STRATEGY AND BACKBONE

While San Francisco – and many other cities – immediately withdrew resources from the enforcement of federal immigration laws and continue to do so, only to change course if required to otherwise, Effingham, Coos and other counties are going the opposite direction on guns.  

They’re changing absolutely nothing today. They’re not ending any enforcement right now. They’re waiting to be told they can at some undetermined point in the future.

However, they can do something right now if they simply change the approach used in their resolutions and ordinances.

Instead of including a clause saying they’ll stop enforcement if an act is determined to be unconstitutional, they can follow the approach in the TAC’s model Second Amendment Preservation Ordinance by banning assistance to federal gun control measures immediately.

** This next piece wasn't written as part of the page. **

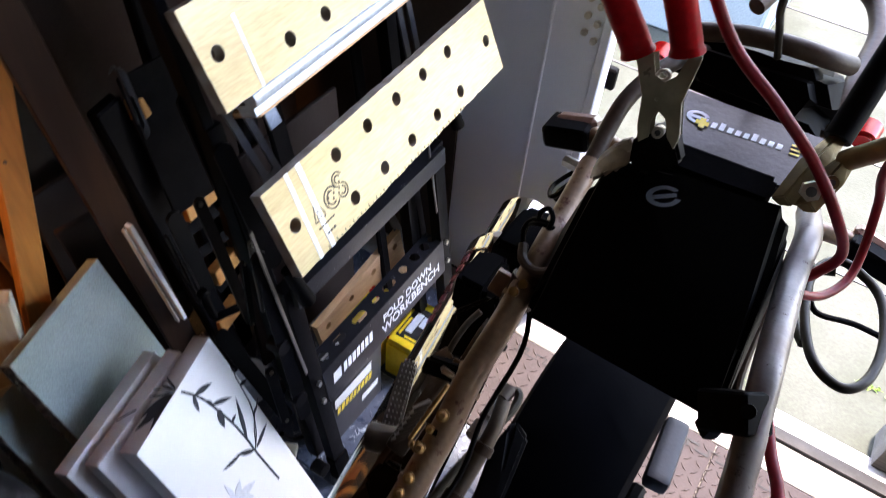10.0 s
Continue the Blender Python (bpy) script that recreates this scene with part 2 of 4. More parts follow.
def holed(outline, holes, thick, m, bevel=0.0):
    """A plate in the local xy plane, from z = 0 down to -thick, with holes right through it."""
    bm = bmesh.new()
    for loop in [outline, *holes]:
        vs = [bm.verts.new((x, y, 0)) for x, y in loop]
        for i in range(len(vs)):
            bm.edges.new((vs[i], vs[(i + 1) % len(vs)]))
    bmesh.ops.triangle_fill(bm, use_beauty=True, use_dissolve=False, edges=bm.edges[:])
    made = bmesh.ops.extrude_face_region(bm, geom=bm.faces[:])
    bmesh.ops.translate(bm, vec=(0, 0, -thick), verts=[g for g in made["geom"] if isinstance(g, bmesh.types.BMVert)])
    bm.transform(m)
    return bm


def flat(loops, m, thick=0.0004):
    """Thin printed shapes in the local xy plane, each a hair above the last."""
    bm = bmesh.new()
    for n, loop in enumerate(loops):
        top = thick + math.copysign(0.00003 * n, thick)
        lo = [bm.verts.new((x, y, 0)) for x, y in loop]
        hi = [bm.verts.new((x, y, top)) for x, y in loop]
        bm.faces.new(hi)
        for i in range(len(lo)):
            j = (i + 1) % len(lo)
            bm.faces.new((lo[i], lo[j], hi[j], hi[i]))
    bm.transform(m)
    return bm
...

This strategy of opting out of without first asking is based on James Madison’s advice in Federalist #46, that states and individuals should use “a refusal to cooperate with officers of the Union” as an effective way to oppose and end them. This strategy has also been upheld repeatedly by the Supreme Court in the “anti-commandeering doctrine” based on a series of five landmark cases from 1842-2018.

This strategy isn’t just sound as far as constitutional principle and court precedent are concerned. It’s extremely effective as well.  If immigration sanctuary cities weren’t having any effect undermining federal immigration enforcement, no one would be complaining about them or trying to stop them. They’d be laughed off as grandstanding political efforts to whip up donations and votes.

And, as Judge Andrew Napolitano put it in 2014, doing the same on gun control measures would make them “nearly impossible” to enforce as well.

If gun rights supporters are serious about ending enforcement of gun laws, they should work on legislative efforts that actually end enforcement. Herndon, Kansas already took that step in 2013, and other counties and cities can do the same.